Business used to be simple: spend the money on marketing and you’ll rake in the customers. But these days people want more from business than a mere transaction. They want a relationship.
Marketing guru turned IT boss Cat Matson said small to medium enterprises were the big winners in a relationship-driven environment.
Cat is CEO of HEARIS, a social media management platform designed to help businesses – especially those with multiple online channels – stay on top of the business of relationships.
“It’s all about connecting people with their grassroots audience and making sure they are active and engaged at a local level,” she said.
“Smaller businesses are often very successful at this because they’re thinking in a really local way about their audience and they’re building loyalty and trust. Sometimes it’s the larger corporations with the mentality of ‘head office will do it’ that lose out on that personal touch and it costs them customers.”
Cat said many bigger businesses, particularly franchises, didn’t bother to localise their social media because they viewed it as unworkable.
“A lot of brands rely on that corporate identity to get by but they are really missing out,” she said.
“We can actually show that businesses get five times the reach and eight times the engagement than those working with a corporate page alone. And it’s simple because the HEARIS platform streamlines the process of posting so you can manage a large number of pages centrally and track what’s happening on them in real time with email notifications.”
Cat notes that the platform was designed and built by Australian developers in Brisbane, so it understands the local environment in a way that adapted overseas platforms can’t.
So how does it work? Cat cites Lorna Jane – a client of HEARIS – as an example of a company that is using HEARIS to nail a winning formula. With over three quarters of a million fans, they’re obviously doing something right.
“Lorna Jane has one corporate page and 151 local pages. This drives really good local search results and enables potent return on investment,” she said.
“So Lorna Jane has established a page for each of its locations so if someone is looking for Lorna Jane Southland, they won’t find the corporate page, they’ll find their own local team, which is much more personal.
“And when you think about it, having a local presence makes a lot of practical sense. For example, if you’re walking down the street and you feel like an ice-cream and you search for ‘ice-cream shops’, on your phone, the one that’s going to get your business is the one that appears in your search.”

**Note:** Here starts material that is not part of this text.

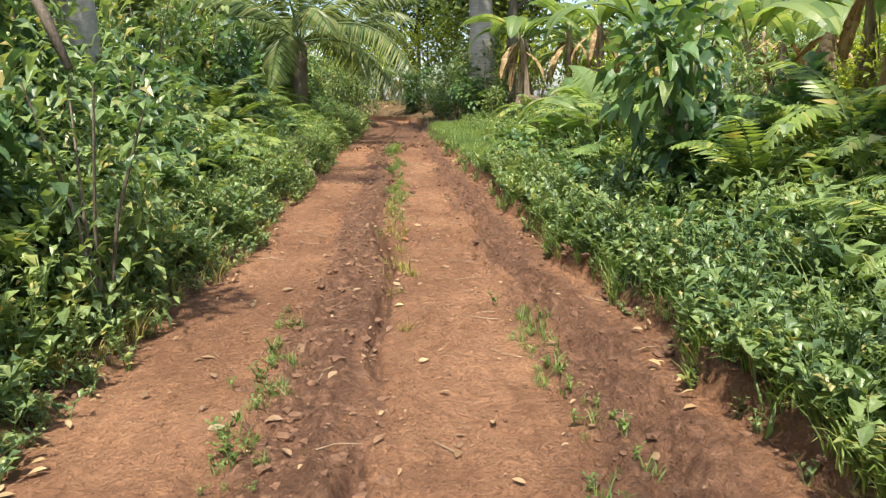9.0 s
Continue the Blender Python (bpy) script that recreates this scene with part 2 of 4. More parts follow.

So what happens when businesses don’t pay attention to their social media? The answer should be enough to make the blood of any CEO run cold.
“People fill the void. If you’re not there, someone will step in and hijack your space,” Cat said.
I did a quick Facebook search on a popular hardware chain whose entire marketing strategy is premised on the personal touch – its own employees star in the TV ads. I was startled by the results. Bunnings Warehouse has no official Facebook page. As a result, an army of pretenders has sprung up to appear in the top 20 searches. These include everything from the innocuous “Bunnings Sausage Sizzles” to the damaging “Bunnings Warehouse Employs F***heads” and everything in between.
Sadly for Bunnings, one of the most popular spoof pages, which also hijacks the brand’s well known tagline, has attracted a brand-sabotaging 30,149 likes with “Picking up hookers at bunnings because lowest prices are just the beginning…”
“Business is about relationships,” Cat said. “When I speak to businesses about this, it’s a constant education process but these days even big businesses are starting to understand the value of it.
“HEARIS offers a solution to businesses that want to have that strong local presence but also want to control it at a brand level. And if you get it right, the engagement and the brand advocacy that comes as a result are phenomenal.”